Exercise aim
Locate the word "with" in the data below, then copy every line that holds it.

———

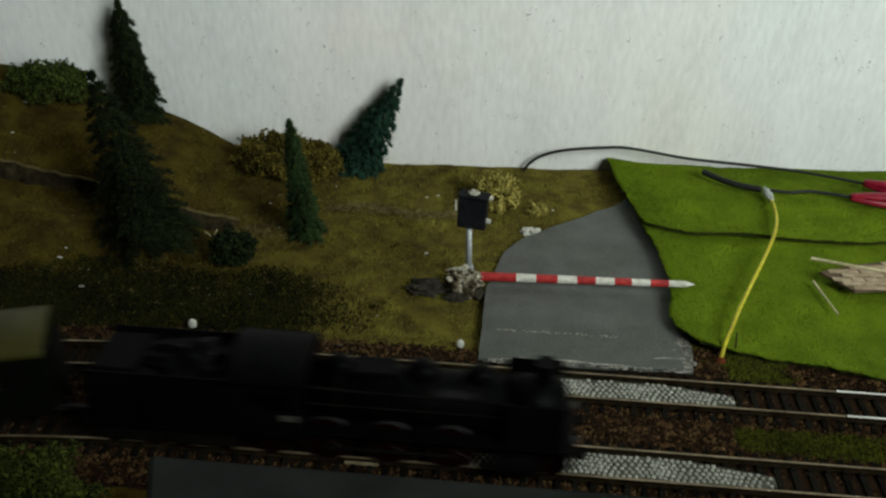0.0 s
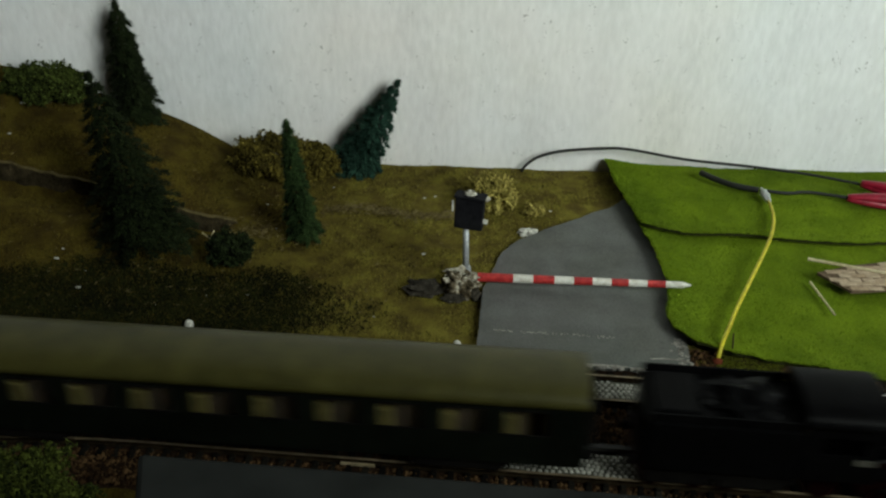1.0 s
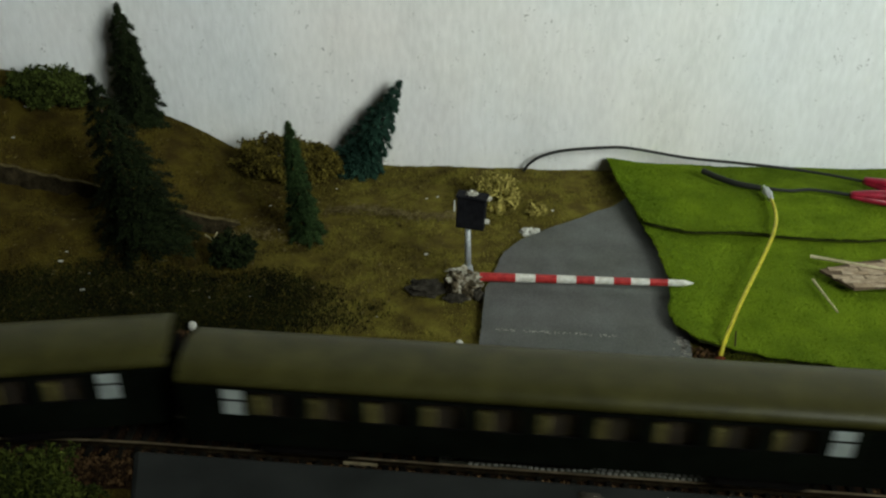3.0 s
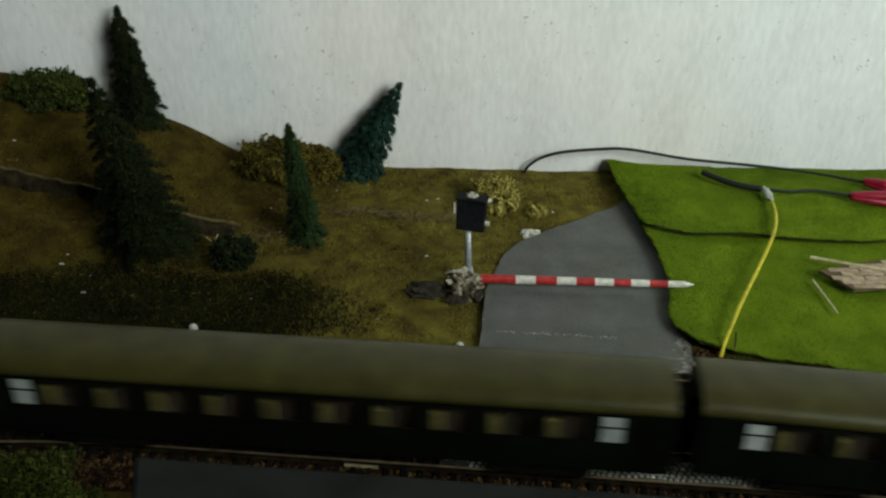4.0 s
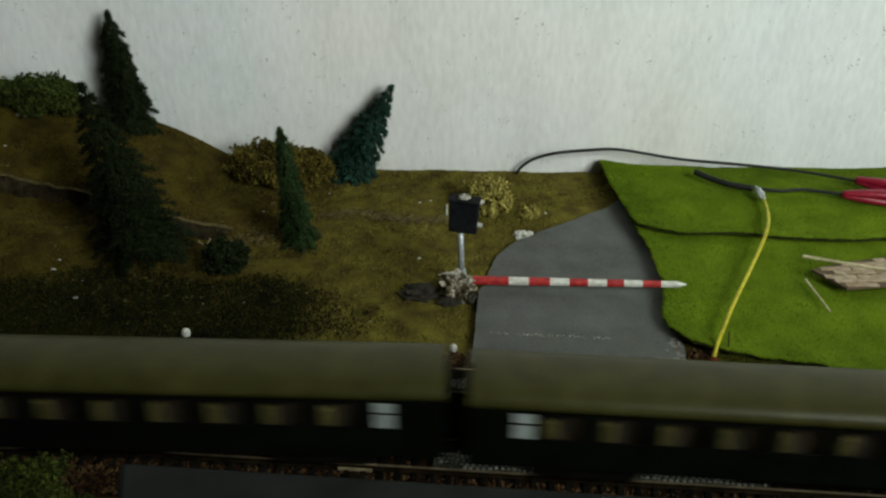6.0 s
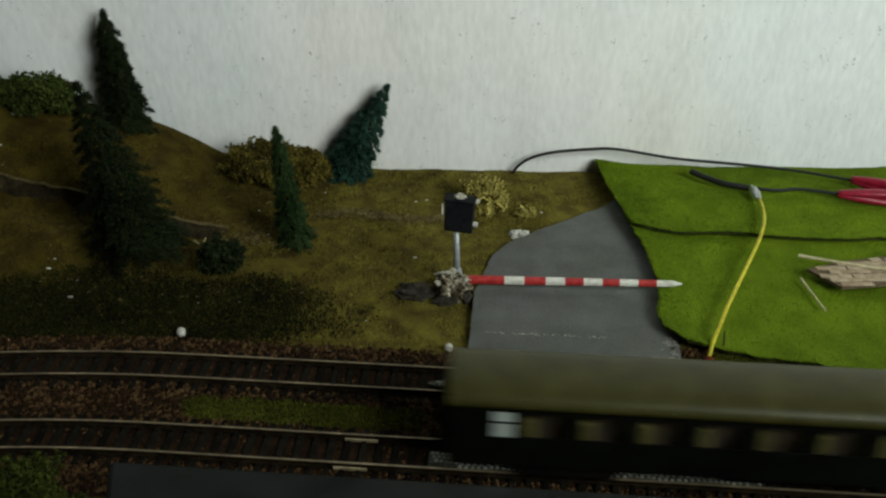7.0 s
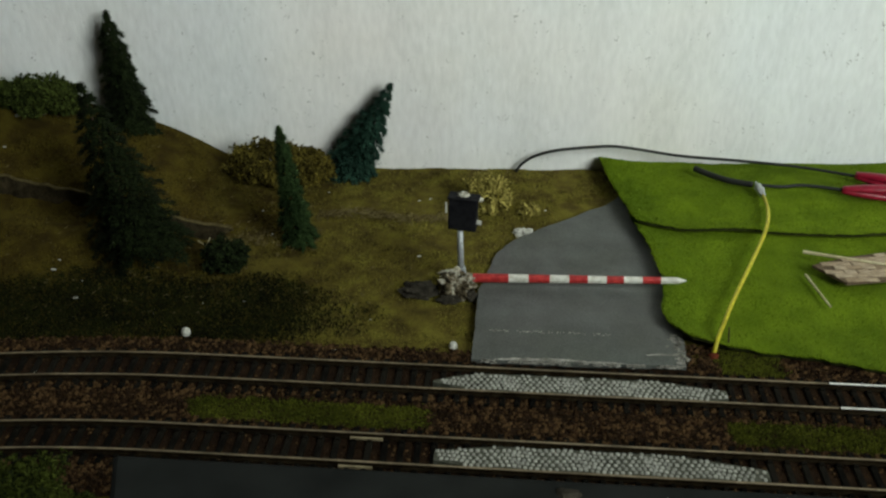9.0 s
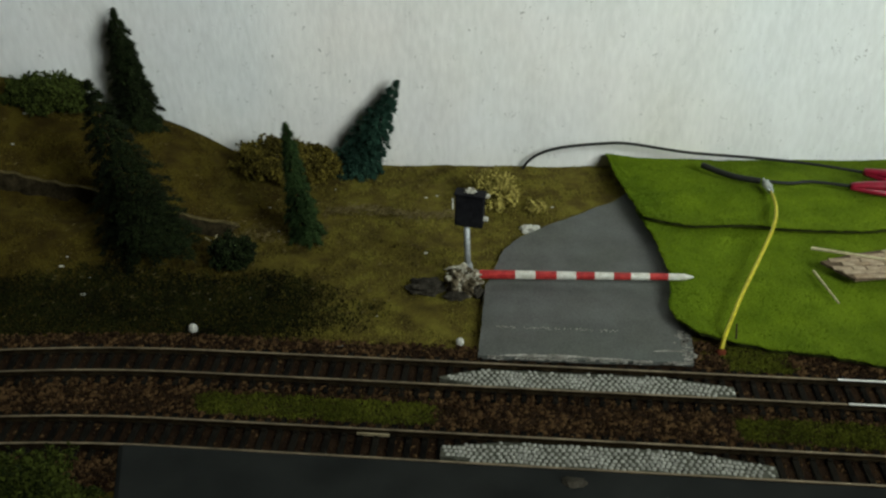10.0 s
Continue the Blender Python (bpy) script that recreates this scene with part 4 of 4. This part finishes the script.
def locomotive():
    t = thing("steam_locomotive", "black model steam locomotive with red wheels", "locomotive")
    part("boiler", rodded((-0.036, 0, 0.0270), (0.046, 0, 0.0270), 0.0112, 0.0106, 28), "black", t, "", True)
    for x in (-0.022, -0.005, 0.012, 0.030):
        part("boiler_band", rodded((x - 0.0005, 0, 0.0270), (x + 0.0005, 0, 0.0270), 0.0113, 0.0113, 28, False), "chassis", t)
    part("smokebox", rodded((0.042, 0, 0.0270), (0.0620, 0, 0.0270), 0.0116, 0.0116, 28), "black", t, "", True)
    part("smokebox_door", lifted(blob(0.0098, (0.30, 1, 1), 0.0, 1, 3), (0.0620, 0, 0.0270)), "black", t, "", True)
    part("chimney", rodded((0.0550, 0, 0.036), (0.0550, 0, 0.0470), 0.0036, 0.0042, 18), "black", t)
    for x, r in ((-0.0230, 0.0052), (0.0090, 0.0056), (0.0310, 0.0050)):
        part("dome", lifted(blob(r, (1.15, 1, 0.9), 0.0, 2, 3), (x, 0, 0.0385)), "black", t, "rounded black dome", True)
    part("feed_plate", boxed(-0.018, -0.001, -0.0055, 0.0055, 0.0375, 0.0398, 0.0008), "black", t)
    part("pipe", tube([(-0.034, -0.0095, 0.0345), (-0.01, -0.0098, 0.0340), (0.015, -0.0098, 0.0338), (0.044, -0.0100, 0.0335)], 0.0006), "chassis", t, "thin dark boiler pipe")
    part("handrail", tube([(-0.034, -0.0123, 0.0290), (0.0, -0.0123, 0.0290), (0.056, -0.0123, 0.0290)], 0.0004), "chassis", t)
    cb = bmesh.new()
    for y in (-0.0160, 0.0152):
        box(cb, -0.0620, -0.0350, y, y + 0.0008, 0.0140, 0.0265)
        box(cb, -0.0620, -0.0560, y, y + 0.0008, 0.0265, 0.0345)
        box(cb, -0.0400, -0.0350, y, y + 0.0008, 0.0265, 0.0345)
        box(cb, -0.0620, -0.0350, y, y + 0.0008, 0.0345, 0.0390)
    box(cb, -0.0358, -0.0350, -0.0152, 0.0152, 0.0140, 0.0390)
    part("cab", cb, "black", t)
    part("cab_roof", lifted(roof_mesh(0.0300, 0.0168, 0.0385, 0.0460, 0.001), (-0.0485, 0, 0)), "black", t, "", True)
    part("number_plate", boxed(-0.0430, -0.0360, -0.0165, -0.0160, 0.0228, 0.0252), "brass", t, "small pale plate bar")
    part("running_board", boxed(-0.0350, 0.0680, -0.0155, 0.0155, 0.0160, 0.0170, 0.0003), "black", t)
    for y in (-0.0150, 0.0142):
        part("smoke_deflector", boxed(0.0410, 0.0630, y, y + 0.0008, 0.0170, 0.0370, 0.0003), "black", t)
        part("cylinder", rodded((0.0390, y * 0.92, 0.0085), (0.0550, y * 0.92, 0.0085), 0.0045, 0.0045, 16), "black", t)
    part("frame", boxed(-0.0600, 0.0670, -0.0060, 0.0060, 0.0050, 0.0165), "chassis", t)
    part("buffer_beam", boxed(0.0670, 0.0685, -0.0155, 0.0155, 0.0085, 0.0150), "red", t, "red buffer beam")
    for y in (-0.0100, 0.0100):
        part("buffer", rodded((0.0680, y, 0.0120), (0.0730, y, 0.0120), 0.0015, 0.0022, 12), "chassis", t)
        part("lamp", rodded((0.0670, y, 0.0190), (0.0695, y, 0.0190), 0.0018, 0.0016, 12), "darksteel", t, "round front lamp")
    for y in (-0.0088, 0.0088):
        for x in (-0.0270, -0.0030, 0.0210):
            sg = -1 if y < 0 else 1
            w = part("driving_wheel", rodded((0, -0.0011, 0), (0, 0.0011, 0), 0.0098, 0.0098, 28), "red", t, "dark red spoked driving wheel")
            w.matrix_basis = pose(x, y, WHEEL_R)
            part("tyre", rodded((0, -0.0012, 0), (0, 0.0012, 0), 0.0101, 0.0101, 28, False), "darksteel", w, "dull steel tyre")
            sp = bmesh.new()
            for k in range(12):
                a = k * math.pi / 6
                rod(sp, (0, sg * 0.0013, 0), (0.009 * math.cos(a), sg * 0.0013, 0.009 * math.sin(a)), 0.0006, 0.0005, 5)
            part("spokes", sp, "red", w)
            DRIVERS.append((w, x, y))
        part("coupling_rod", boxed(-0.0285, 0.0225, y + (-0.0026 if y < 0 else 0.0018), y + (-0.0018 if y < 0 else 0.0026), 0.0058, 0.0074, 0.0002), "chassis", t, "blackened coupling rod")
        for x in (-0.0490, 0.0475, 0.0610):
            part("carrying_wheel", rodded((x, y - 0.0010, 0.0055), (x, y + 0.0010, 0.0055), 0.0055, 0.0055, 18), "red", t)
    return t


WINDOWS = [(0.0357 + 0.02135 * i, 0.0085) for i in range(10)]
first = coach("dark green coach with a tan grey roof behind the tender", [(0.0340 + 0.0234 * i, 0.0088) for i in range(10)], [])
second = coach("dark green coach with frosted end windows and grey roof", WINDOWS, [(0.0210, 0.0040), (0.2445, 0.0041)])
COACHES = [first, second] + [copy_thing(second, pose(0, 0, 0)) for _ in range(3)]
TENDER, LOCO = tender(), locomotive()

# where the first coach's front end is on the track, by seconds
RUN = ((0, -0.1601), (0.5, -0.0554), (1, 0.0525), (1.5, 0.1561), (2, 0.2509), (2.5, 0.3466), (3.2, 0.4807), (4, 0.6366), (4.5, 0.7387), (5, 0.8529), (5.5, 0.9775), (6.2, 1.1596), (7, 1.3775), (7.6, 1.5348), (8.2, 1.6850), (10, 1.9850))


def run(t):
    for i in range(len(RUN) - 1):
        if t <= RUN[i + 1][0] or i == len(RUN) - 2:
            (t0, a), (t1, b) = RUN[i], RUN[i + 1]
            va = (b - RUN[i - 1][1]) / (t1 - RUN[i - 1][0]) if i else (b - a) / (t1 - t0)
            vb = (RUN[i + 2][1] - a) / (RUN[i + 2][0] - t0) if i + 2 < len(RUN) else (b - a) / (t1 - t0)
            h = t1 - t0
            u = (t - t0) / h
            return a * (1 + 2 * u) * (1 - u) ** 2 + va * h * u * (1 - u) ** 2 + b * u * u * (3 - 2 * u) + vb * h * u * u * (u - 1)


def ride(ob, front, length, inset):
    """Key a vehicle along the track: both its pivots stay on the line."""
    rows = []
    for i in range(51):
        t = i * 0.2
        s = run(t) + front
        a, _ = line(s - inset)
        b, _ = line(s - length + inset)
        d, c = a - b, (a + b) / 2
        rows.append((t, pose(c.x, c.y, RAILZ, 0, 0, math.degrees(math.atan2(d.y, d.x)))))
    walk(ob, rows)


def motions():
    for i, c in enumerate(COACHES):
        ride(c, -i * (COACH + 0.0094), COACH, 0.047)
    ride(TENDER, 0.0780, 0.0570, 0.0130)
    ride(LOCO, 0.2025, 0.1250, 0.0300)
    for w, x, y in DRIVERS:
        walk(w, [(i * 0.05, pose(x, y, WHEEL_R, 0, math.degrees((run(i * 0.05) - run(0)) / WHEEL_R), 0)) for i in range(201)])


motions()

———

The reply
Continue the Blender Python (bpy) script that recreates this scene with part 4 of 4. This part finishes the script.
    t = thing("steam_locomotive", "black model steam locomotive with red wheels", "locomotive")
first = coach("dark green coach with a tan grey roof behind the tender", [(0.0340 + 0.0234 * i, 0.0088) for i in range(10)], [])
second = coach("dark green coach with frosted end windows and grey roof", WINDOWS, [(0.0210, 0.0040), (0.2445, 0.0041)])